Print advertisement, 1954
Pendleton shifted all of its production during the Second World War to supply the military and contribute to the war effort at home. At the conflict's end, production of consumer goods resumed and expanded in 1949 to include its first woman's line of clothing. There was also a tremendous shift after the war, that attempted to move away from it's workwear/outdoorsman image and court the mid-century spirit of leisure that was beginning to pervade so much of the United States. This only increased after the conclusion of the Korean War in 1953, both in terms of the types of items found in the men's line as well as in the spirit of the company's advertising campaigns.
Print advertisement, 1955
Some time during this era in the company's history, they introduced their Sport Shirt, more commonly known today as the Board Shirt in deference to West Coast surf culture's adoption of the garment in the early-1960s (more on that in a moment). I have yet to pinpoint the exact time of introduction, but the earliest print ad I have seen making mention of the Sport Shirt is 1952. This makes sense from a stylistic perspective, in that the sport shirt clearly draws is main design inspiration from the men's casual shirt of the mid-to-late-1940s style widely manufactured throughout the United States but very often so referenced as "California Style" and frequently made in gabardine.
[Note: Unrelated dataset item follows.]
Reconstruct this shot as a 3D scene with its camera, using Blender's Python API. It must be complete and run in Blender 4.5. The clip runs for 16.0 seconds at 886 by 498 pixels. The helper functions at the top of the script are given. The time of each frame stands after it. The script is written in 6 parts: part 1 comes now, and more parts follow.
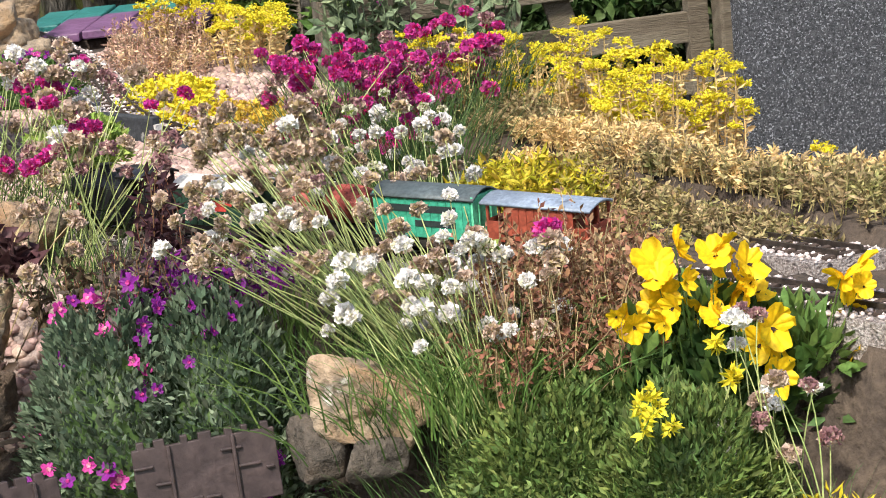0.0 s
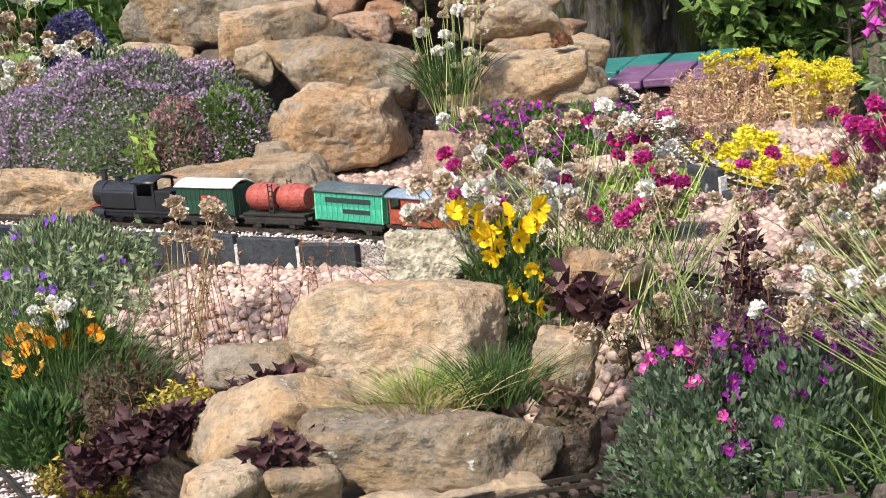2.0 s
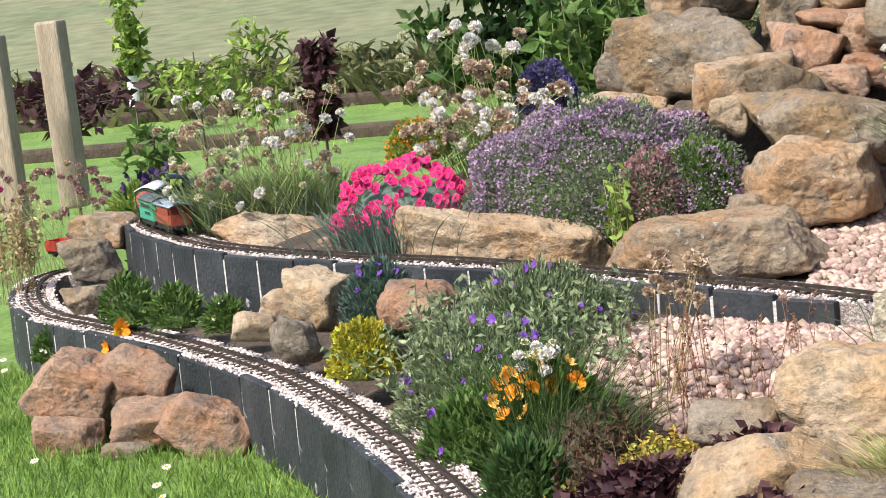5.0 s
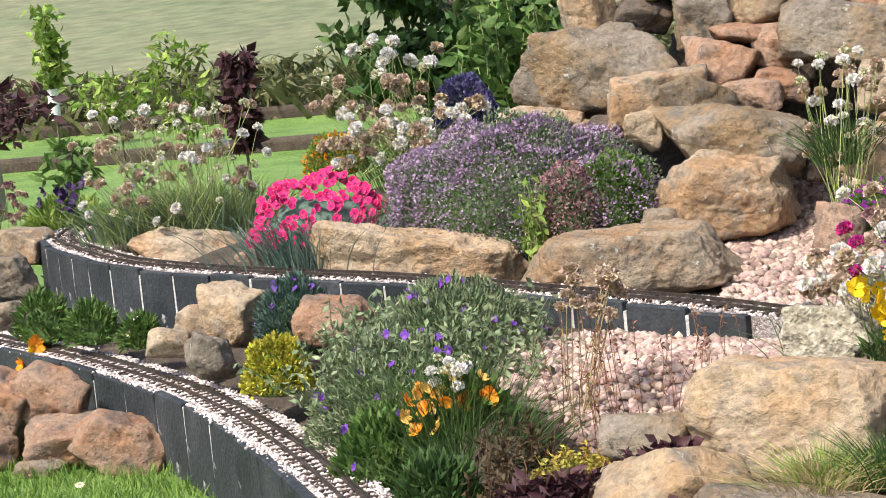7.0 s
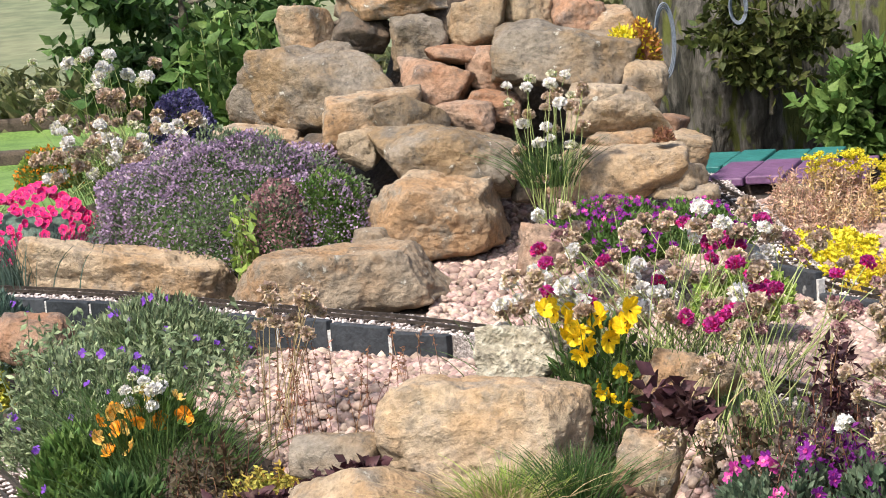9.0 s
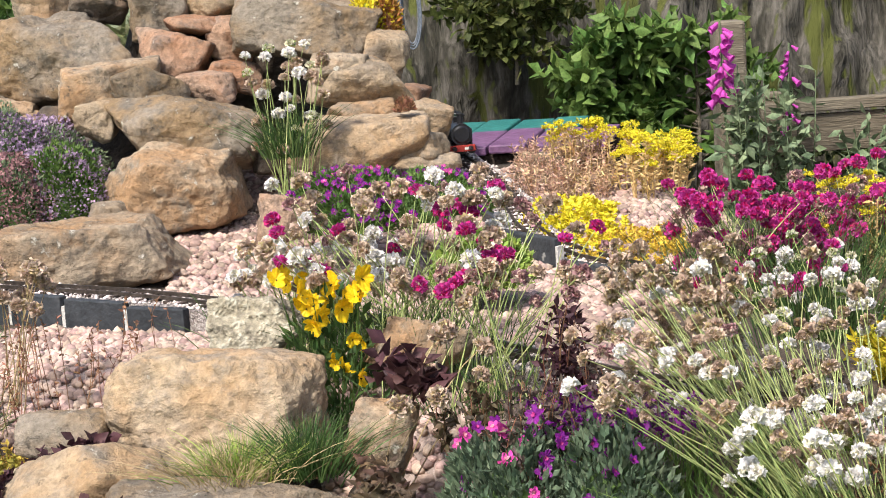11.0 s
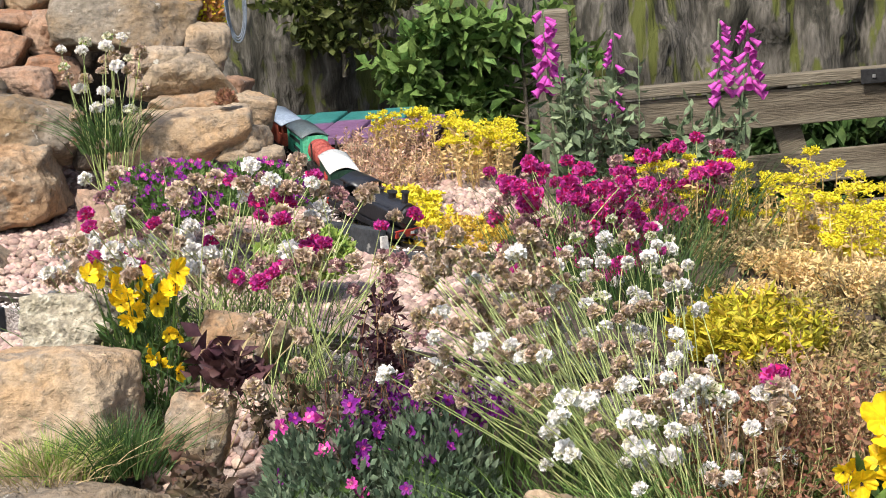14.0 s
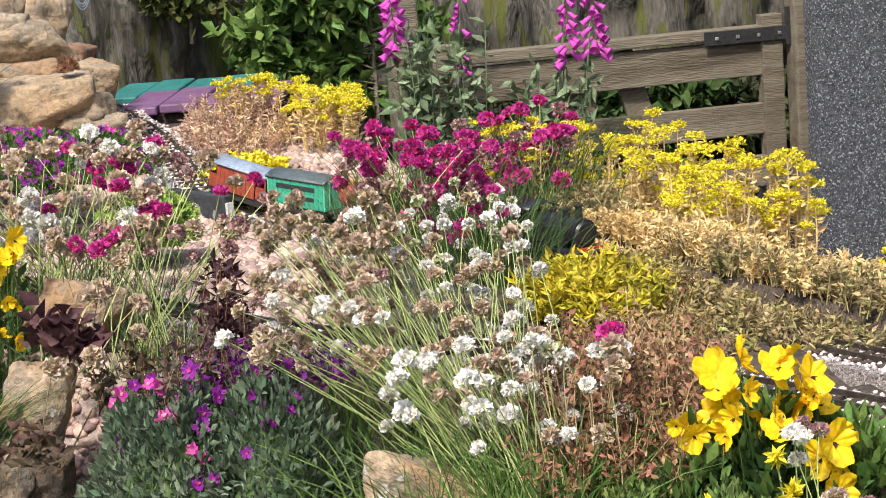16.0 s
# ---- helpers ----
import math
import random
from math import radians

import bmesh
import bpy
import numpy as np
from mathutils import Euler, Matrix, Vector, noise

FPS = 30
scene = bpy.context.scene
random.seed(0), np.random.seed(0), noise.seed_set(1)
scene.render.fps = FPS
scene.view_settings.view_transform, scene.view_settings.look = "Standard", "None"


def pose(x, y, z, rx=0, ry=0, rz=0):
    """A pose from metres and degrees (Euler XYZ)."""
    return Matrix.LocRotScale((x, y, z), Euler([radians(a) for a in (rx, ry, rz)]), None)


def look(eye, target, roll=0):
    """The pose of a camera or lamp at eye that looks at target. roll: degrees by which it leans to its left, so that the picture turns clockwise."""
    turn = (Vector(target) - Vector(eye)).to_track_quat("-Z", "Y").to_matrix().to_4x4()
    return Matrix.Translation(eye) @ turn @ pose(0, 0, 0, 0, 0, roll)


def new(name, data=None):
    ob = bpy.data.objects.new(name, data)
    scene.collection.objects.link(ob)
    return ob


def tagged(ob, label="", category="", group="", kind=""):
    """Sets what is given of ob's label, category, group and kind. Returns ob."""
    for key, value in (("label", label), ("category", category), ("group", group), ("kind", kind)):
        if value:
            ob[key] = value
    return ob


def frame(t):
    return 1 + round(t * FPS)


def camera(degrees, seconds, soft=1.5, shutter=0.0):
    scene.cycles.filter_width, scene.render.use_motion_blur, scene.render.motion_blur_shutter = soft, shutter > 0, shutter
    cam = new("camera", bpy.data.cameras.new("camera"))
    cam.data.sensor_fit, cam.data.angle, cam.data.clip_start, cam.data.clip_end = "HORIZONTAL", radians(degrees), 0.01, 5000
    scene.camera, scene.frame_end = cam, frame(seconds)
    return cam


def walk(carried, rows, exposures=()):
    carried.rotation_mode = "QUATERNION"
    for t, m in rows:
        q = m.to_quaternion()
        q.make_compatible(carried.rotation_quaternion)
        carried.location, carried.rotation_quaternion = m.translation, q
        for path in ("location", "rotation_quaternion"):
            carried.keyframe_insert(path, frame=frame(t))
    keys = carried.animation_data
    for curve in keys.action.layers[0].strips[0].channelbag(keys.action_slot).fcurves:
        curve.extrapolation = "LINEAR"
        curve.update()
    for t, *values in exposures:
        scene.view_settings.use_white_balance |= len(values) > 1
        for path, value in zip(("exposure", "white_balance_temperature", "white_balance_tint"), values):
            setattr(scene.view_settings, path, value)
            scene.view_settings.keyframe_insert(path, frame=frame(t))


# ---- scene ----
cam = camera(26.00, 16.0, soft=1.0)
PATH = [
    (0, (0.1484, -0.0344, 1.1104), (0.8400, 2.8019, 0.4194), -5.98),
    (0.5, (0.1286, -0.0280, 1.1138), (0.6486, 2.8552, 0.4685), -6.15),
    (1, (0.0971, -0.0264, 1.1219), (0.4283, 2.8921, 0.5115), -6.10),
    (1.5, (0.0586, -0.0430, 1.1393), (0.1959, 2.8967, 0.5566), -6.09),
    (2, (0.0194, -0.0740, 1.1629), (-0.0474, 2.8733, 0.6075), -5.59),
    (2.5, (-0.0117, -0.0926, 1.1773), (-0.2824, 2.8483, 0.6503), -5.55),
    (3, (-0.0363, -0.0937, 1.1808), (-0.4994, 2.8287, 0.6860), -5.68),
    (3.5, (-0.0565, -0.0971, 1.1846), (-0.6681, 2.8022, 0.7158), -5.80),
    (4, (-0.0670, -0.1067, 1.1901), (-0.7720, 2.7751, 0.7449), -5.71),
    (4.2, (-0.0689, -0.1097, 1.1916), (-0.7969, 2.7675, 0.7537), -5.67),
    (6.3, (-0.0542, -0.1095, 1.2014), (-0.7560, 2.7774, 0.7854), -5.94),
    (6.5, (-0.0516, -0.1076, 1.2012), (-0.7313, 2.7846, 0.7846), -5.86),
    (7, (-0.0388, -0.0997, 1.1998), (-0.6538, 2.8067, 0.7817), -5.58),
    (7.5, (-0.0185, -0.0904, 1.1974), (-0.5508, 2.8324, 0.7807), -5.20),
    (8, (0.0033, -0.0843, 1.1951), (-0.4322, 2.8542, 0.7760), -4.86),
    (8.5, (0.0259, -0.0789, 1.1937), (-0.3016, 2.8736, 0.7747), -4.36),
    (9, (0.0472, -0.0709, 1.1910), (-0.1755, 2.8908, 0.7683), -4.03),
    (9.5, (0.0642, -0.0619, 1.1859), (-0.0610, 2.9035, 0.7497), -3.91),
    (10, (0.0745, -0.0551, 1.1816), (0.0452, 2.9102, 0.7280), -3.85),
    (10.2, (0.0768, -0.0535, 1.1806), (0.0866, 2.9109, 0.7196), -3.78),
    (12.3, (0.1337, -0.0068, 1.1538), (0.4284, 2.9357, 0.6491), -4.18),
    (12.5, (0.1339, -0.0075, 1.1537), (0.4480, 2.9329, 0.6486), -4.12),
    (13, (0.1347, -0.0097, 1.1533), (0.4822, 2.9270, 0.6482), -4.11),
    (13.5, (0.1366, -0.0119, 1.1527), (0.5031, 2.9225, 0.6479), -4.23),
    (14, (0.1403, -0.0135, 1.1519), (0.5260, 2.9179, 0.6436), -4.31),
    (14.5, (0.1455, -0.0147, 1.1506), (0.5579, 2.9117, 0.6349), -4.46),
    (15, (0.1520, -0.0174, 1.1489), (0.6069, 2.9004, 0.6205), -4.54),
    (15.5, (0.1600, -0.0218, 1.1463), (0.6758, 2.8819, 0.5968), -4.61),
    (16, (0.1673, -0.0249, 1.1438), (0.7629, 2.8588, 0.5696), -4.42),
]
walk(cam, [(t, look(eye, target, roll)) for t, eye, target, roll in PATH], exposures=[(0.0, 0.99), (16.0, 0.99)])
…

Incidentally, Pendleton's older shirt design was re-christened as its Regular Shirt to differentiate the two. A third style, the Sir Pendleton was introduced a short while later in the middle of the decade.
Print advertisement, 1959
What sets the Pendleton Sport Shirt apart from any other manufacturer of this style of shirt is not only its use of its trademark bold woolen plaids but the fact that the Pendleton Sport Shirt stayed in fashion long after men's casual wear moved onto to other styles and trends. In fact, the shirt has pretty much remained in production by Pendleton since the early-1950s and can be bought new today in 2012 for pretty much the same price (adjusted for inflation, of course). Perhaps even more remarkable is that it has done so with only slight concessions to the changing times. One could of course detail the differences between this year's model and the inaugural version, but in a larger scheme of things, they are remarkably similar. Another small miracle is not only how the Sport Shirt has usurped all prior versions of the same style casual shirt, so much so that many for decades have equated this style shirt with Pendleton; but also how it has become known to nearly as many as simply "a Pendleton."
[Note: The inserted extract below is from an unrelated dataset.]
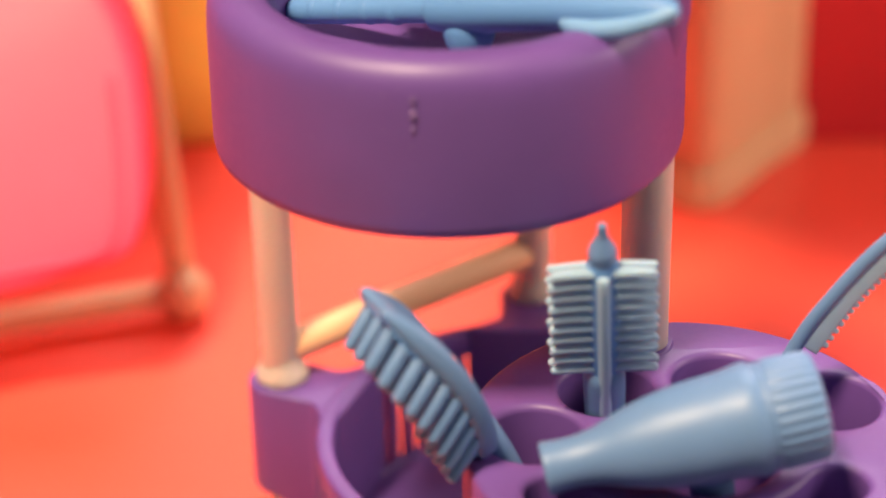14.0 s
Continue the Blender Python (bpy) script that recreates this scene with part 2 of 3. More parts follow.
# handle: from one post up, leaning back, across and down to the other
lean = Vector((-19.3, 18.5, 19.5))
hl, hb = Vector((*LEFT, 165)), Vector((*BACK, 165.5))
c1, c2 = hl + lean, hb + lean
rows = [Vector((*LEFT, 150)), Vector((*LEFT, 158)), Vector((*LEFT, 162.5)), hl + lean * 0.06, hl + lean * 0.2, hl + lean * 0.5, hl + lean * 0.82,
        c1 - lean * 0.06 + (c2 - c1) * 0.012, c1 + (c2 - c1) * 0.07, c1 + (c2 - c1) * 0.25, c1 + (c2 - c1) * 0.75, c1 + (c2 - c1) * 0.93, c2 - lean * 0.06 - (c2 - c1) * 0.012,
        hb + lean * 0.82, hb + lean * 0.5, hb + lean * 0.2, hb + lean * 0.06, Vector((*BACK, 162.5)), Vector((*BACK, 158)), Vector((*BACK, 150))]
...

Gerry Mulligan, Los Angeles, 1953, photo by Bob Willoughby
In addition to the typical man of leisure the shirt was marketed to, the Pendleton was quickly adopted by the West Coast Bohemian set. Jazz musicians as well as the emerging Beat Generation that they influenced can be seen in the soon-to-be ubiquitous Sport Shirt throughout the 1950s. The fact that Down Beat could be running a photo of Gerry Mulligan blowing his bari roughly around the same time that Pendleton was opening a retail shop in Disneyland, also speaks to the somewhat egalitarian status the shirt was reaching. A quick side note: the Pendleton shop located in Frontierland in the original Disneyland amusement park in Anaheim, California was open for nearly 35 years (July 1955 through April 1990)!
Brew Moore LP, 1956, Fantasy Records
That the shirt was at both ubiquitous and hip is what I suspect is behind its appropriation by Southern California surf culture in the early-1960s. Much of that youth culture was a mix of the suburban and Bohemian, drawing inspiration from equal parts Venice Beach boho and Hawthorne prefab. Of course much has been made of the early-Beach Boys moniker The Pendletones, as well as the photos of the group in Pendleton Sport Shirts on 2 of its first 3 LPs from 1962 to 1963. But it was truly part of the West Coast surfer uniform at the time. But why would a wool shirt be worn in a region known for the warmth of the sun? Well, as anyone on a coast will tell you, the ocean breeze blows cool and getting out of the water can be a bit of a shock to the system. And as noted surf culture historian, Domenic Priore, pointed out to me, surfers are up at 5 AM and in the water by 6 AM. The beach is cold that time of day! And let's not forget that good virgin wool breathes with the wearer making it fairly versatile and suitable for all but really warm days.
Fast forward fifty years and the Pendleton Sport Shirt (or Board Shirt) is still part of the conversation on cool. It's consistent production and relatively low cost has made it a thrift store staple for decades, ensuring its perpetual inclusion in the wardrobe of hipsters both young and old. It's egalitarian nature has been preserved and folks ranging from bearded Brooklyn youths to web-posting connoisseurs of 20th Century Classics ensure that it's legacy lives on.